Hecate and Her Dogs
- First edition (French)
- Author: Paul Morand
- Original title: Hécate et ses chiens
- Language: French
- Publisher: Éditions Flammarion
- Publication date: 1954
- Publication place: France
- Published in English: 2009
- Pages: 169

= Hecate and Her Dogs =

1954 novel by Paul Morand

Hecate and Her Dogs (Hécate et ses chiens) is a 1954 novel by the French writer Paul Morand. It is set in Tangier in the 1920s, where a foreigner working for a bank takes on a mistress, who turns out to be sexually perverse, possibly a criminal. An English translation by David Coward was published in 2009.

==Reception==
The Guardian's Nicholas Lezard wrote in 2009: "It is exactly because we are not provided with the details that the book is so unnerving.
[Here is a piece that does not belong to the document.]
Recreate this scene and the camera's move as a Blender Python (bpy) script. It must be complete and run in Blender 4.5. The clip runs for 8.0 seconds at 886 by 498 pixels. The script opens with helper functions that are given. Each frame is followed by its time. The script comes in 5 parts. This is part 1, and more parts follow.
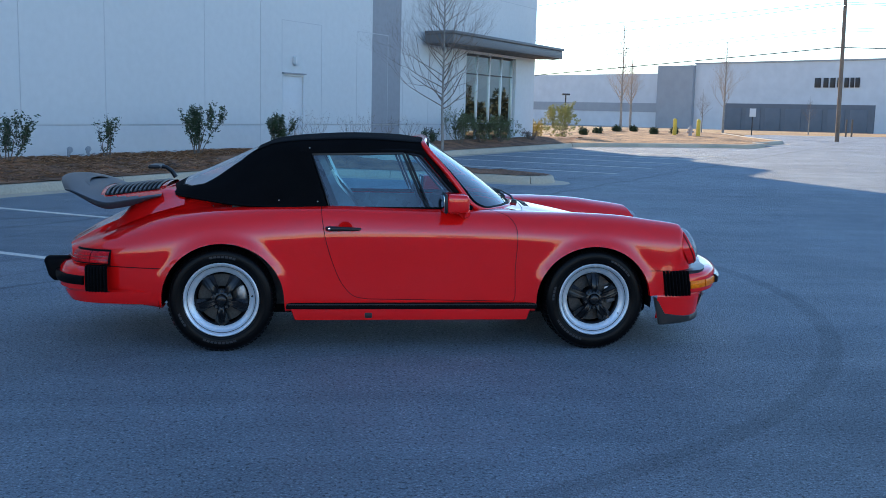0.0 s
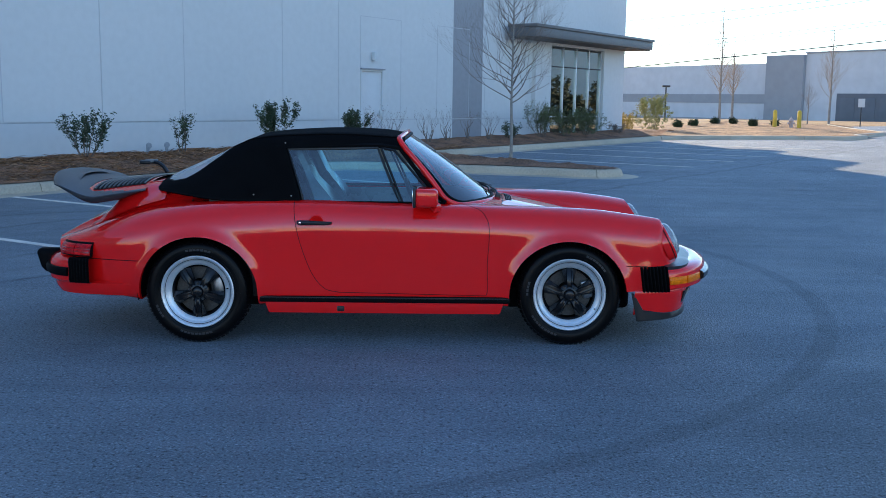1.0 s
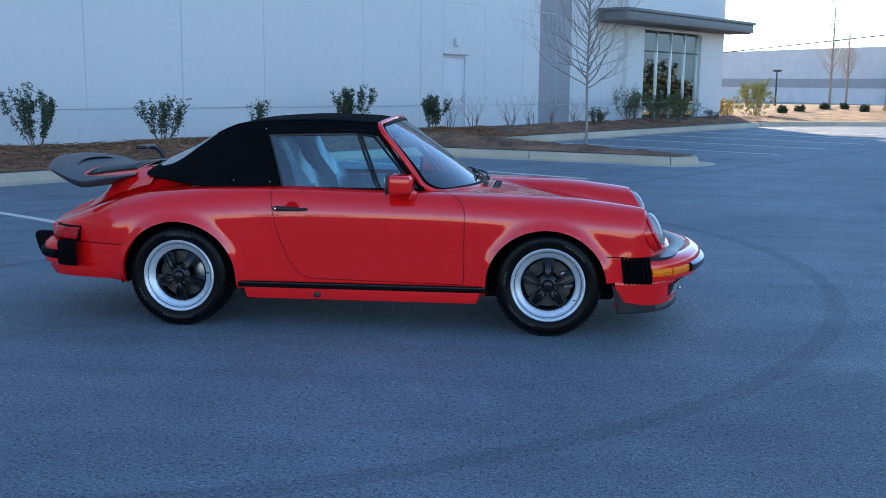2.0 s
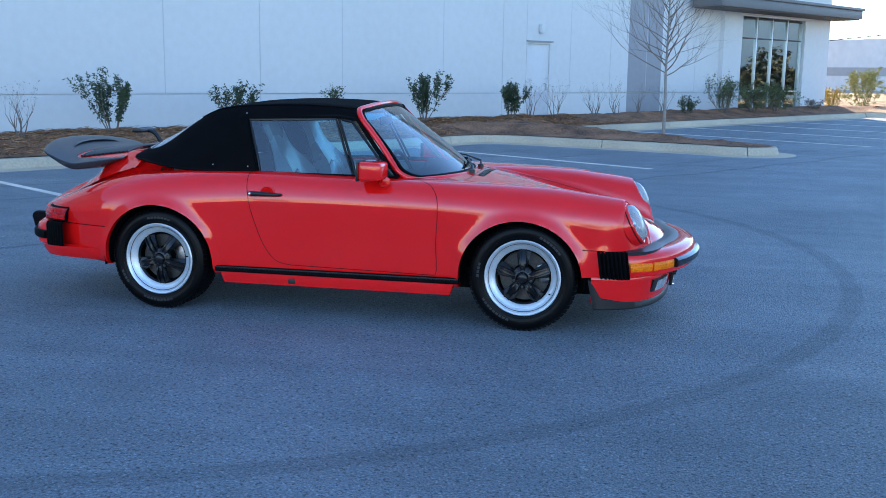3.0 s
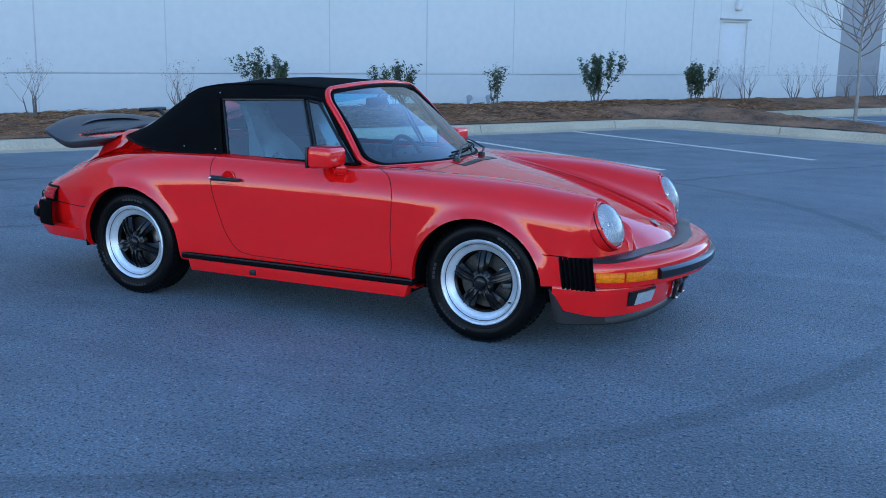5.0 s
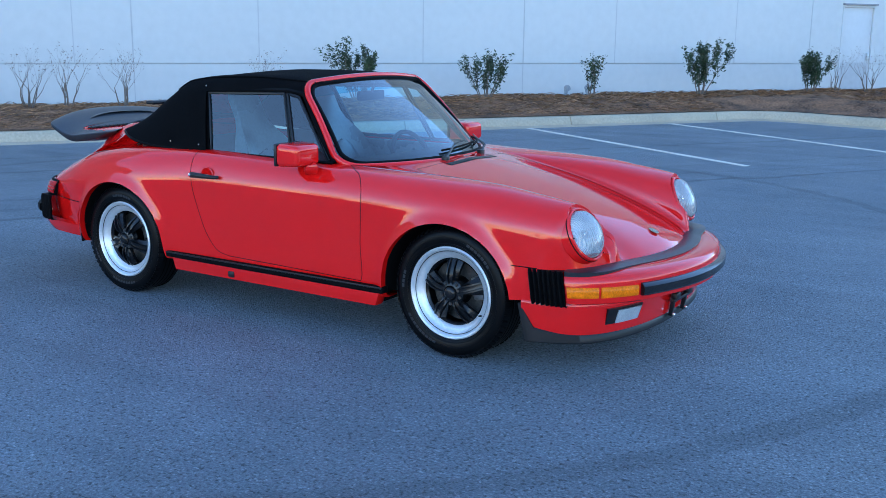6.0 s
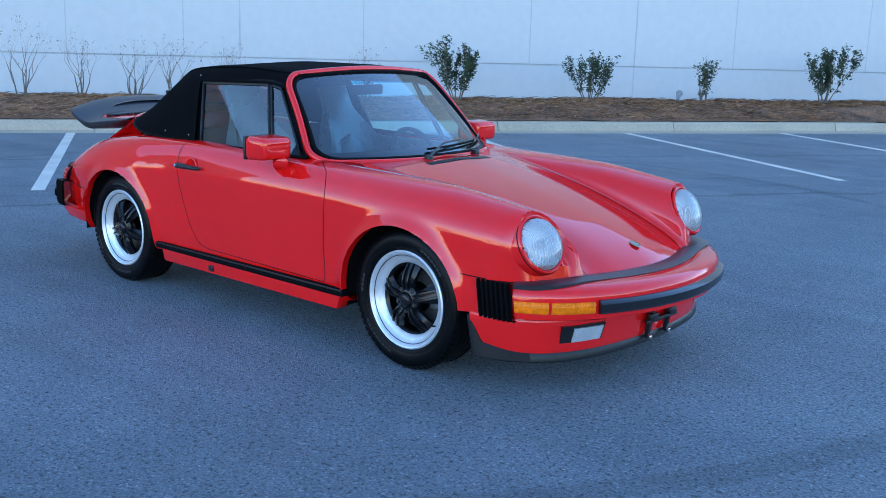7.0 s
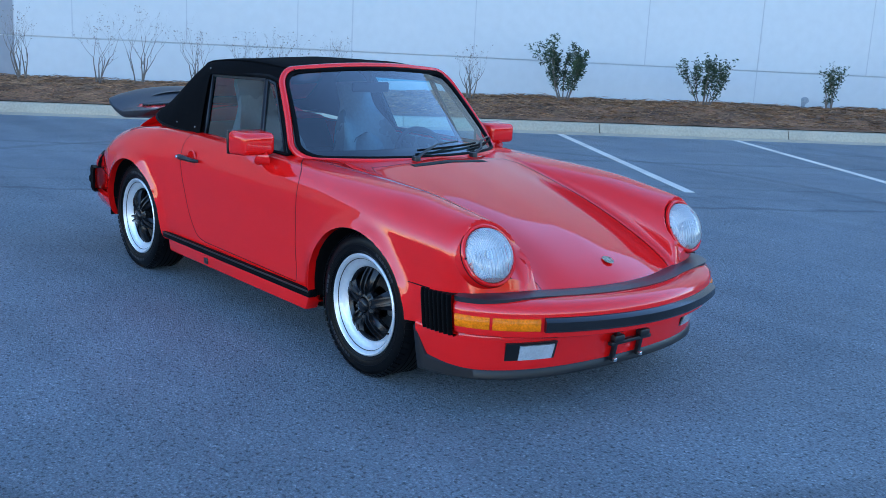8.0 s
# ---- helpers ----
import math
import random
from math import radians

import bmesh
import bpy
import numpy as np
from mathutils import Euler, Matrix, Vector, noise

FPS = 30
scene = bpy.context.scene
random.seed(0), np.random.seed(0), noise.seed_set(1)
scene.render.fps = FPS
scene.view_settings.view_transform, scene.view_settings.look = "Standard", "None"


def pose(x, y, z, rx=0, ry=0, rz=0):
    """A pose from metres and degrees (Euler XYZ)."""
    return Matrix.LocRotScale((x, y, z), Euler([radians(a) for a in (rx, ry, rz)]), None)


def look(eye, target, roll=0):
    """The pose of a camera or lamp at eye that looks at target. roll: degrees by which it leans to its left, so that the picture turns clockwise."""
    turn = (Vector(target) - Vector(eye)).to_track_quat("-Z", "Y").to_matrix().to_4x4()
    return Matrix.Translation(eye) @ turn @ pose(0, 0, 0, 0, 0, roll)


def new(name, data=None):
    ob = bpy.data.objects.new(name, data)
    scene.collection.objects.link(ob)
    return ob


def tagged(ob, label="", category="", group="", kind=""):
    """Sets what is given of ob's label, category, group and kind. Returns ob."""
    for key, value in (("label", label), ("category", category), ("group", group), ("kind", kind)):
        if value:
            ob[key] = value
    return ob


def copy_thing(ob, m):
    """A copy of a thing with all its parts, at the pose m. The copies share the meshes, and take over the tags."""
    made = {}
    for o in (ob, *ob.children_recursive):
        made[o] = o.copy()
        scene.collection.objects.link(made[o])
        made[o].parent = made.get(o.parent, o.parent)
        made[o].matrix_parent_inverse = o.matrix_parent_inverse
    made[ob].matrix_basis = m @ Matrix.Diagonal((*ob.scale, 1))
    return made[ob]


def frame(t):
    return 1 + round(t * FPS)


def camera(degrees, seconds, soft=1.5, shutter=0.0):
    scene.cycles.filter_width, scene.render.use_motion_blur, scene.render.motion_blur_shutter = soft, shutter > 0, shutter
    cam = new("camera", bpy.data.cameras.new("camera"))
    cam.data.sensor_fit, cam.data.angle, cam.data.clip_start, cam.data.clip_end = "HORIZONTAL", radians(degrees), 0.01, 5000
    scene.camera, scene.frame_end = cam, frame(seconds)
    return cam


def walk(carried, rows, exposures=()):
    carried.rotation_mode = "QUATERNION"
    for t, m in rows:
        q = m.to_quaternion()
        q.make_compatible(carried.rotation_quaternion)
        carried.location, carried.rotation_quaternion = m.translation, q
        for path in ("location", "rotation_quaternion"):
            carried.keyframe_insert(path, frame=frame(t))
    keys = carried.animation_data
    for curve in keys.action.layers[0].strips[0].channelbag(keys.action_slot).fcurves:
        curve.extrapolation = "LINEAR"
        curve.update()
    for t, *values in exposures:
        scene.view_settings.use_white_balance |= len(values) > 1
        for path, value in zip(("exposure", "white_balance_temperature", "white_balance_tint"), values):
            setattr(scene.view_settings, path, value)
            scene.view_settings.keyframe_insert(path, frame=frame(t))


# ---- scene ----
cam = camera(47.4, 8.0, soft=0.6)
PATH = [
    (0, (-0.499, -6.766, 1.491), (-0.275, -4.798, 1.208), 1.2),
    (0.5, (-0.097, -6.766, 1.506), (0.017, -4.79, 1.219), 0.9),
    (1, (0.322, -6.817, 1.506), (0.334, -4.839, 1.208), 0.6),
    (1.5, (0.721, -6.762, 1.492), (0.628, -4.788, 1.183), 0.4),
    (2, (1.129, -6.692, 1.51), (0.923, -4.729, 1.183), 0.4),
    (3.5, (2.24, -6.206, 1.497), (1.718, -4.311, 1.131), 0.8),
    (4, (2.555, -5.962, 1.506), (1.924, -4.102, 1.129), 0.9),
    (5.5, (3.373, -4.987, 1.484), (2.417, -3.277, 1.08), 0.4),
    (6, (3.614, -4.612, 1.502), (2.545, -2.973, 1.086), 0.3),
    (6.5, (3.886, -4.25, 1.484), (2.703, -2.692, 1.07), 0.7),
    (7, (4.096, -3.894, 1.467), (2.809, -2.421, 1.051), 1.4),
    (7.5, (4.296, -3.553, 1.488), (2.908, -2.177, 1.062), 2.0),
    (8, (4.522, -3.213, 1.497), (3.038, -1.943, 1.066), 2.6),
]
EXPOSE = [(0, 1.06, 5450, 10), (1, 1.05, 5450, 10), (2, 1.28, 5450, 10), (3.5, 1.76, 5450, 10), (4.2, 1.64, 5450, 10), (5.5, 1.58, 5450, 10), (6, 1.86, 5450, 10), (7, 1.88, 5450, 10), (8, 1.86, 5450, 10)]
walk(cam, [(t, look(eye, target, roll)) for t, eye, target, roll in PATH], EXPOSE)

# ---- world, sun, exposure ----
SUN_TO = Vector((-0.20, 0.98, 0.0)).normalized()
SUN_UP = radians(20.2)
world = bpy.data.worlds.new("sky")
scene.world = world
world.use_nodes = True
wn = world.node_tree
sky = wn.nodes.new("ShaderNodeTexSky")
sky.sky_type, sky.sun_disc = "NISHITA", False
sky.sun_elevation, sky.sun_rotation = SUN_UP, math.atan2(SUN_TO.x, SUN_TO.y)
sky.air_density, sky.dust_density, sky.ozone_density = 1.0, 0.0, 1.8
wn.links.new(sky.outputs["Color"], wn.nodes["Background"].inputs["Color"])
wn.nodes["Background"].inputs["Strength"].default_value = 0.15
sun_data = bpy.data.lights.new("sun", "SUN")
sun_data.energy, sun_data.angle, sun_data.color = 5.0, radians(0.5), (1.0, 0.76, 0.48)
sun_way = SUN_TO * math.cos(SUN_UP) + Vector((0, 0, math.sin(SUN_UP)))
new("sun", sun_data).matrix_world = look(sun_way * 200, (0, 0, 0))

# ---- materials ----
def links(nt, *pairs):
    for a, b in pairs:
        nt.links.new(a, b)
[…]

In effect, it is anti-pornography. Yet it is about a woman who, if her crimes were made public, would, we are led to believe, be vilified and damned as much as any contemporary abuser we can think of." Lezard continued: "I would not go to the firing squad saying that this book is about Morand's wartime guilt. (He did, by the way, make it to the Académie Française in 1968.) It is as creepy when considered purely as being about sex as about anything else. But this is why it's worth buying even this very short book for £10. It sticks with you."

==Adaptation==
The French-Swiss film Hécate was directed by Daniel Schmid and stars Bernard Giraudeau and Lauren Hutton. It premiered in 1982 and played in competition at the 33rd Berlin International Film Festival.